#### [Written task]
Once the pictures are set aside, transcribe the remaining data exactly.

#### [Dataset content]
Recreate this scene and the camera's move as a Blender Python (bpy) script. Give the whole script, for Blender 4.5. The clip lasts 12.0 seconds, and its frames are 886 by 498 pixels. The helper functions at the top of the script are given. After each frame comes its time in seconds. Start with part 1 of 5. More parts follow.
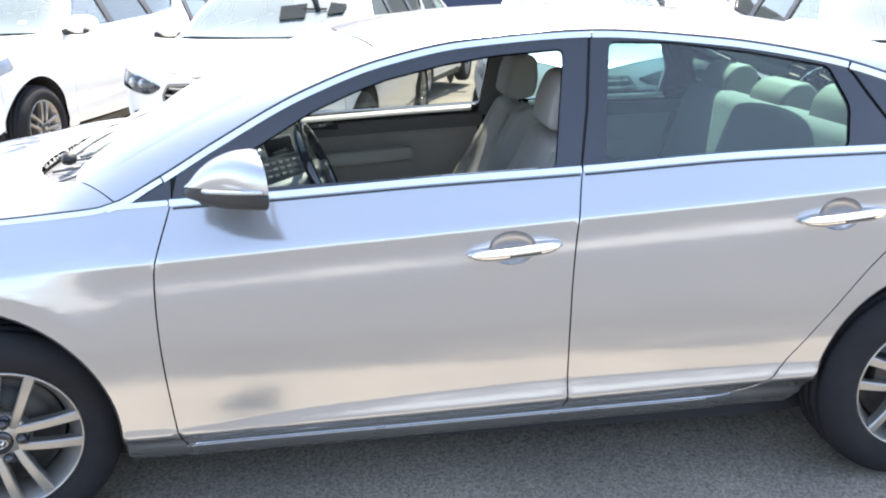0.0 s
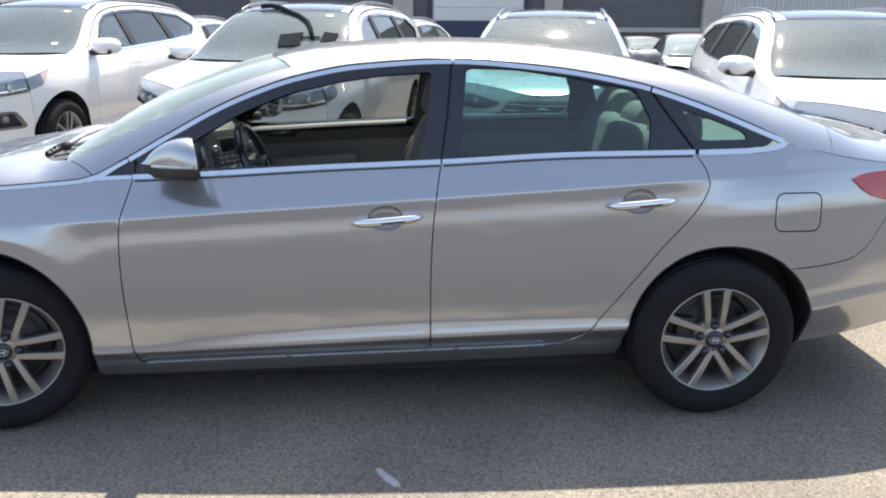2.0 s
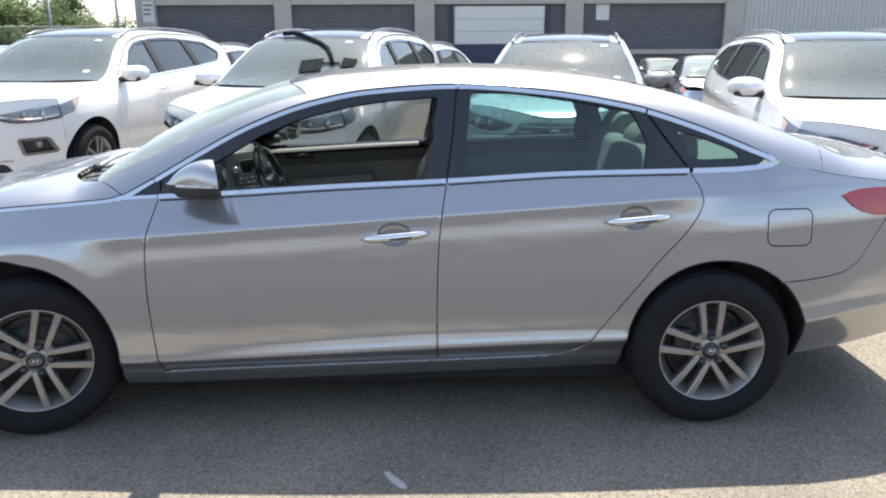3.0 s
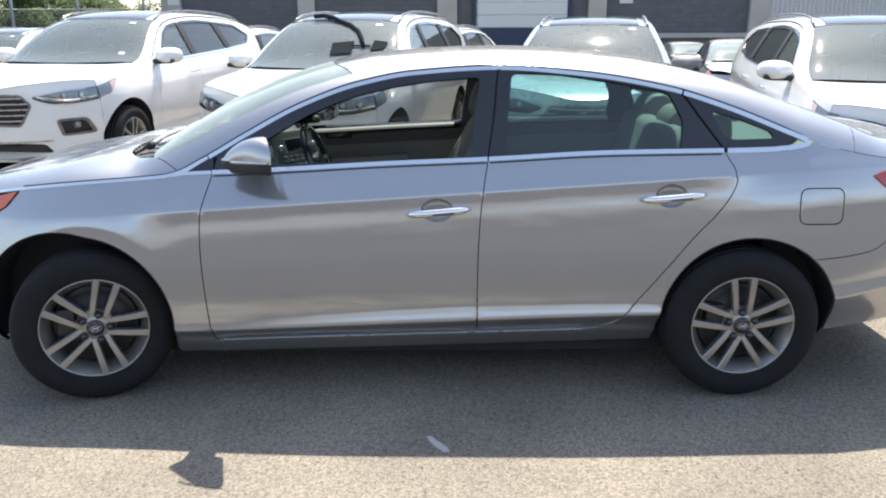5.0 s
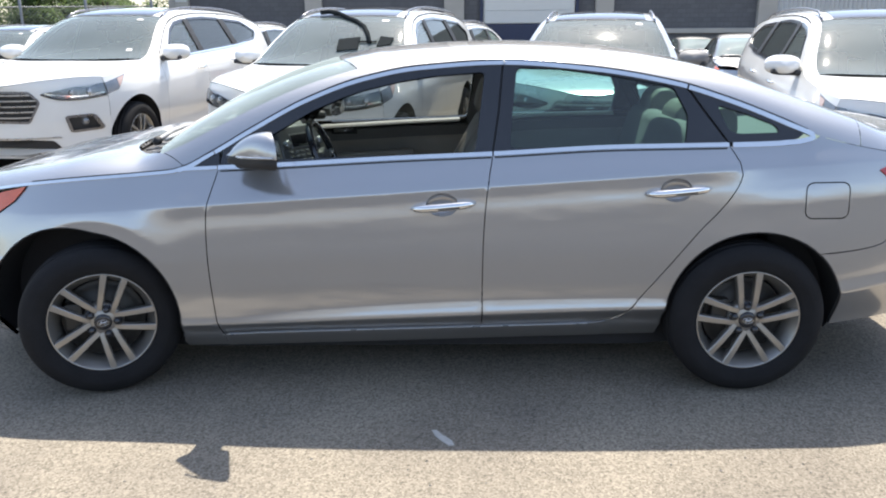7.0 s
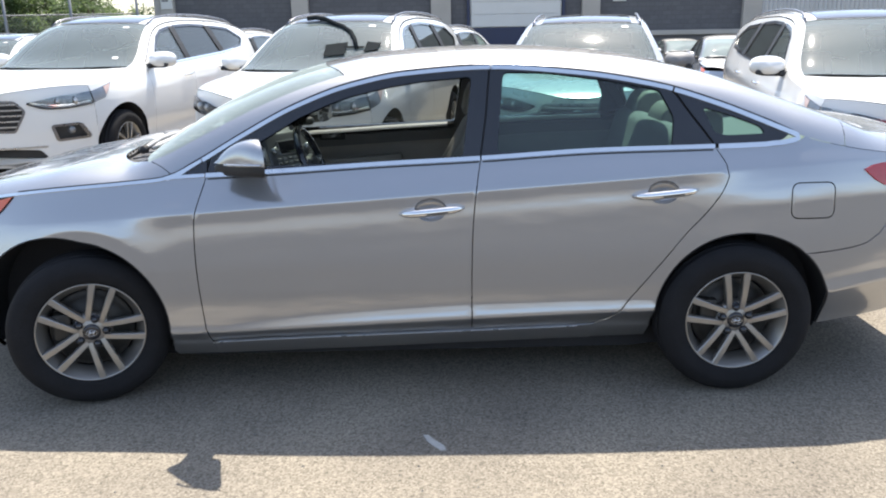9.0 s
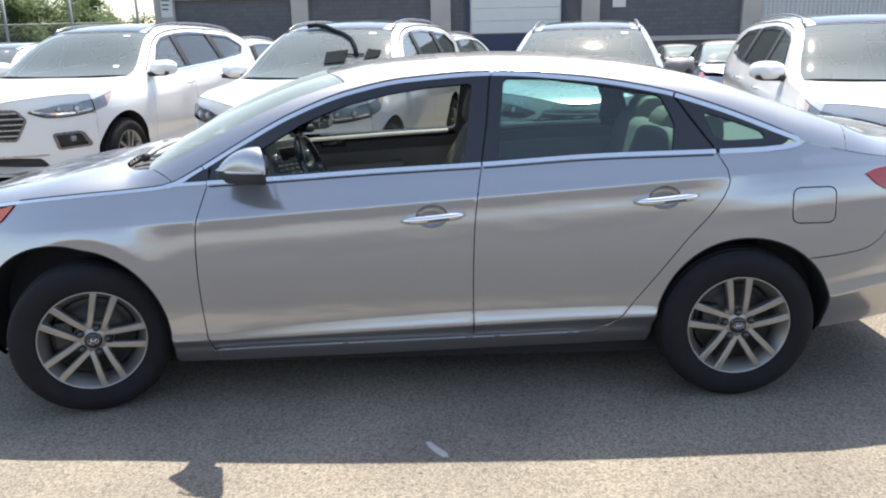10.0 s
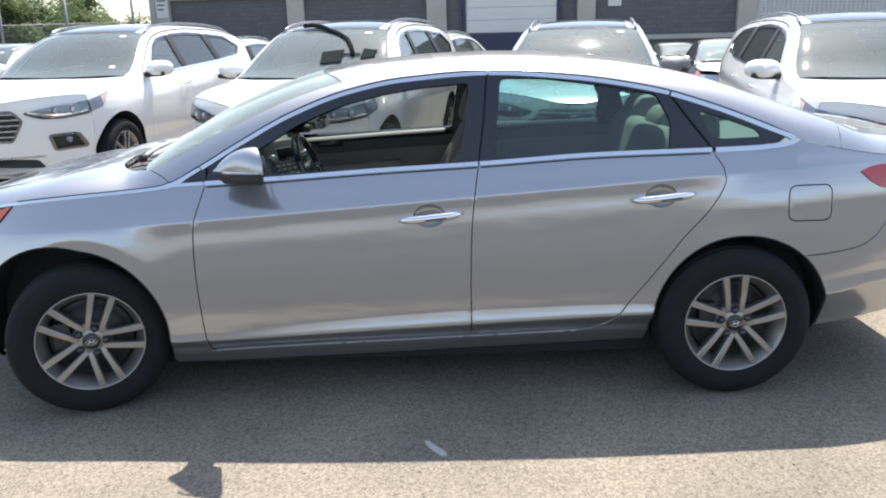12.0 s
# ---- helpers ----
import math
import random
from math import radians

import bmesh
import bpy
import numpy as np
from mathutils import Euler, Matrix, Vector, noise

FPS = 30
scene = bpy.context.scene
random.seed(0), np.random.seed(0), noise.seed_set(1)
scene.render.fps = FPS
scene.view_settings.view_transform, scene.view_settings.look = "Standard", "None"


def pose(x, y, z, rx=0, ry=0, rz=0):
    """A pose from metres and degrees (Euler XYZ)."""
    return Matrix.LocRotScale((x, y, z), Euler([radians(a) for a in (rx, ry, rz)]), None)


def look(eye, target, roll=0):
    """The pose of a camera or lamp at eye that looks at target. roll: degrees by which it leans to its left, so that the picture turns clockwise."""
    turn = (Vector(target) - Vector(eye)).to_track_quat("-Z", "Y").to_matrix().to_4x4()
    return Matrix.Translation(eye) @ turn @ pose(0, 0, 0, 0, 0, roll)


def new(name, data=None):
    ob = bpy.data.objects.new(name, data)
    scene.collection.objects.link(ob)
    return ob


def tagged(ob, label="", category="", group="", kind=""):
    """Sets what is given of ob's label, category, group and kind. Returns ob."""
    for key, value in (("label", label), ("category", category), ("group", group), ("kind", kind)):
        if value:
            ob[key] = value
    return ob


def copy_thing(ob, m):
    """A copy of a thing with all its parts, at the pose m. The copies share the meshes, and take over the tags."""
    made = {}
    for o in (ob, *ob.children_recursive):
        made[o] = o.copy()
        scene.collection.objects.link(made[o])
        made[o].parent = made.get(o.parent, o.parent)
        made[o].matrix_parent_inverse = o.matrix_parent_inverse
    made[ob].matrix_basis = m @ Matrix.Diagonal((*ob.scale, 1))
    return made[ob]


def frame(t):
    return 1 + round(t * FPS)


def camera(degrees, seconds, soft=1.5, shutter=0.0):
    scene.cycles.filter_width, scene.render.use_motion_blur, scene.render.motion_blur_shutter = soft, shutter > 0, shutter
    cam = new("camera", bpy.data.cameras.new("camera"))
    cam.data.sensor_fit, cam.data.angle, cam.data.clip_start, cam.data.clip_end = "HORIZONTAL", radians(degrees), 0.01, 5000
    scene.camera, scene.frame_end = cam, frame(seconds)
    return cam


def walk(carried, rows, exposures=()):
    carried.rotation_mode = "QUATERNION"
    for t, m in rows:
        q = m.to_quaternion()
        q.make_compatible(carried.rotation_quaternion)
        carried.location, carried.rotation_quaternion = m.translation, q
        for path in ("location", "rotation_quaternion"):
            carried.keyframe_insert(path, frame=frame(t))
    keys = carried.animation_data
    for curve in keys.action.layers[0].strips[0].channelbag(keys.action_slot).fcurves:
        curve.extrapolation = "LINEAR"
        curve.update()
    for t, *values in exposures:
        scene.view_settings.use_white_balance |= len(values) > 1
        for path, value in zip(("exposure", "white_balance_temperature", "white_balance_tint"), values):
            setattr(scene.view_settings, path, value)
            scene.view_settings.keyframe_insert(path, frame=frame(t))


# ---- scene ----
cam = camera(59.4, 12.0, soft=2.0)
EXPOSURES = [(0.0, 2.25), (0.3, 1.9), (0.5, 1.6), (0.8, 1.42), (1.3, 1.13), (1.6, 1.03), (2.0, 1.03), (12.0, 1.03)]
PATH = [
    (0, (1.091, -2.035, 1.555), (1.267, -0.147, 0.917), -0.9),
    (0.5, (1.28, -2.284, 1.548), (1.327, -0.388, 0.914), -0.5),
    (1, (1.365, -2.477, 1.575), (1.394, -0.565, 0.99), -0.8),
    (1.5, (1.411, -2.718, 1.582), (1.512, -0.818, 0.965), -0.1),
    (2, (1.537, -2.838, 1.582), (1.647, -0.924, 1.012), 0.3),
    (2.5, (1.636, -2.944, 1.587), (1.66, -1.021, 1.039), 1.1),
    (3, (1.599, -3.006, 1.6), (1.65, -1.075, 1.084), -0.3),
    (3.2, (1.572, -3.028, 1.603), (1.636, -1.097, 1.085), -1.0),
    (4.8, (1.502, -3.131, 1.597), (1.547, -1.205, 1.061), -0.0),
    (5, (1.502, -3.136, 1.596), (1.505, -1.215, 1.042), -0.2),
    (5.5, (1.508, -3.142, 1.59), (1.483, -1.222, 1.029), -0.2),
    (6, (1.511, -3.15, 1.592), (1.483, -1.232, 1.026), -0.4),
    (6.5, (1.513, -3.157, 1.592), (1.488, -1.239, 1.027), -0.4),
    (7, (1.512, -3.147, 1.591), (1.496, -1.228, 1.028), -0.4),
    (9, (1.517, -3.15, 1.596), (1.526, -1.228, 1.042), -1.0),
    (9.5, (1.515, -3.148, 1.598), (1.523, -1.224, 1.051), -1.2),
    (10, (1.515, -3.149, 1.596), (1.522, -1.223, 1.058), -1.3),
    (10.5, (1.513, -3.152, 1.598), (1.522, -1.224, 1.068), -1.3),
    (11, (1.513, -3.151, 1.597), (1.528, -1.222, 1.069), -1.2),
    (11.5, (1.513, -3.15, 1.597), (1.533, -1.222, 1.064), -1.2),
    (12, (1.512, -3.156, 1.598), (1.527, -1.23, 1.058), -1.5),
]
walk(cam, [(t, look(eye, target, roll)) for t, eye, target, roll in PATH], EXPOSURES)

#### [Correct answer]
Recreate this scene and the camera's move as a Blender Python (bpy) script. Give the whole script, for Blender 4.5. The clip lasts 12.0 seconds, and its frames are 886 by 498 pixels. The helper functions at the top of the script are given. After each frame comes its time in seconds. Start with part 1 of 5. More parts follow.
0.0 s
2.0 s
3.0 s
5.0 s
7.0 s
9.0 s
10.0 s
12.0 s
# ---- helpers ----
import math
import random
from math import radians

import bmesh
import bpy
import numpy as np
from mathutils import Euler, Matrix, Vector, noise

FPS = 30
scene = bpy.context.scene
random.seed(0), np.random.seed(0), noise.seed_set(1)
scene.render.fps = FPS
scene.view_settings.view_transform, scene.view_settings.look = "Standard", "None"


def pose(x, y, z, rx=0, ry=0, rz=0):
    """A pose from metres and degrees (Euler XYZ)."""
    return Matrix.LocRotScale((x, y, z), Euler([radians(a) for a in (rx, ry, rz)]), None)


def look(eye, target, roll=0):
    """The pose of a camera or lamp at eye that looks at target. roll: degrees by which it leans to its left, so that the picture turns clockwise."""
    turn = (Vector(target) - Vector(eye)).to_track_quat("-Z", "Y").to_matrix().to_4x4()
    return Matrix.Translation(eye) @ turn @ pose(0, 0, 0, 0, 0, roll)


def new(name, data=None):
    ob = bpy.data.objects.new(name, data)
    scene.collection.objects.link(ob)
    return ob


def tagged(ob, label="", category="", group="", kind=""):
    """Sets what is given of ob's label, category, group and kind. Returns ob."""
    for key, value in (("label", label), ("category", category), ("group", group), ("kind", kind)):
        if value:
            ob[key] = value
    return ob


def copy_thing(ob, m):
    """A copy of a thing with all its parts, at the pose m. The copies share the meshes, and take over the tags."""
    made = {}
    for o in (ob, *ob.children_recursive):
        made[o] = o.copy()
        scene.collection.objects.link(made[o])
        made[o].parent = made.get(o.parent, o.parent)
        made[o].matrix_parent_inverse = o.matrix_parent_inverse
    made[ob].matrix_basis = m @ Matrix.Diagonal((*ob.scale, 1))
    return made[ob]


def frame(t):
    return 1 + round(t * FPS)


def camera(degrees, seconds, soft=1.5, shutter=0.0):
    scene.cycles.filter_width, scene.render.use_motion_blur, scene.render.motion_blur_shutter = soft, shutter > 0, shutter
    cam = new("camera", bpy.data.cameras.new("camera"))
    cam.data.sensor_fit, cam.data.angle, cam.data.clip_start, cam.data.clip_end = "HORIZONTAL", radians(degrees), 0.01, 5000
    scene.camera, scene.frame_end = cam, frame(seconds)
    return cam


def walk(carried, rows, exposures=()):
    carried.rotation_mode = "QUATERNION"
    for t, m in rows:
        q = m.to_quaternion()
        q.make_compatible(carried.rotation_quaternion)
        carried.location, carried.rotation_quaternion = m.translation, q
        for path in ("location", "rotation_quaternion"):
            carried.keyframe_insert(path, frame=frame(t))
    keys = carried.animation_data
    for curve in keys.action.layers[0].strips[0].channelbag(keys.action_slot).fcurves:
        curve.extrapolation = "LINEAR"
        curve.update()
    for t, *values in exposures:
        scene.view_settings.use_white_balance |= len(values) > 1
        for path, value in zip(("exposure", "white_balance_temperature", "white_balance_tint"), values):
            setattr(scene.view_settings, path, value)
            scene.view_settings.keyframe_insert(path, frame=frame(t))


# ---- scene ----
cam = camera(59.4, 12.0, soft=2.0)
EXPOSURES = [(0.0, 2.25), (0.3, 1.9), (0.5, 1.6), (0.8, 1.42), (1.3, 1.13), (1.6, 1.03), (2.0, 1.03), (12.0, 1.03)]
PATH = [
    (0, (1.091, -2.035, 1.555), (1.267, -0.147, 0.917), -0.9),
    (0.5, (1.28, -2.284, 1.548), (1.327, -0.388, 0.914), -0.5),
    (1, (1.365, -2.477, 1.575), (1.394, -0.565, 0.99), -0.8),
    (1.5, (1.411, -2.718, 1.582), (1.512, -0.818, 0.965), -0.1),
    (2, (1.537, -2.838, 1.582), (1.647, -0.924, 1.012), 0.3),
    (2.5, (1.636, -2.944, 1.587), (1.66, -1.021, 1.039), 1.1),
    (3, (1.599, -3.006, 1.6), (1.65, -1.075, 1.084), -0.3),
    (3.2, (1.572, -3.028, 1.603), (1.636, -1.097, 1.085), -1.0),
    (4.8, (1.502, -3.131, 1.597), (1.547, -1.205, 1.061), -0.0),
    (5, (1.502, -3.136, 1.596), (1.505, -1.215, 1.042), -0.2),
    (5.5, (1.508, -3.142, 1.59), (1.483, -1.222, 1.029), -0.2),
    (6, (1.511, -3.15, 1.592), (1.483, -1.232, 1.026), -0.4),
    (6.5, (1.513, -3.157, 1.592), (1.488, -1.239, 1.027), -0.4),
    (7, (1.512, -3.147, 1.591), (1.496, -1.228, 1.028), -0.4),
    (9, (1.517, -3.15, 1.596), (1.526, -1.228, 1.042), -1.0),
    (9.5, (1.515, -3.148, 1.598), (1.523, -1.224, 1.051), -1.2),
    (10, (1.515, -3.149, 1.596), (1.522, -1.223, 1.058), -1.3),
    (10.5, (1.513, -3.152, 1.598), (1.522, -1.224, 1.068), -1.3),
    (11, (1.513, -3.151, 1.597), (1.528, -1.222, 1.069), -1.2),
    (11.5, (1.513, -3.15, 1.597), (1.533, -1.222, 1.064), -1.2),
    (12, (1.512, -3.156, 1.598), (1.527, -1.23, 1.058), -1.5),
]
walk(cam, [(t, look(eye, target, roll)) for t, eye, target, roll in PATH], EXPOSURES)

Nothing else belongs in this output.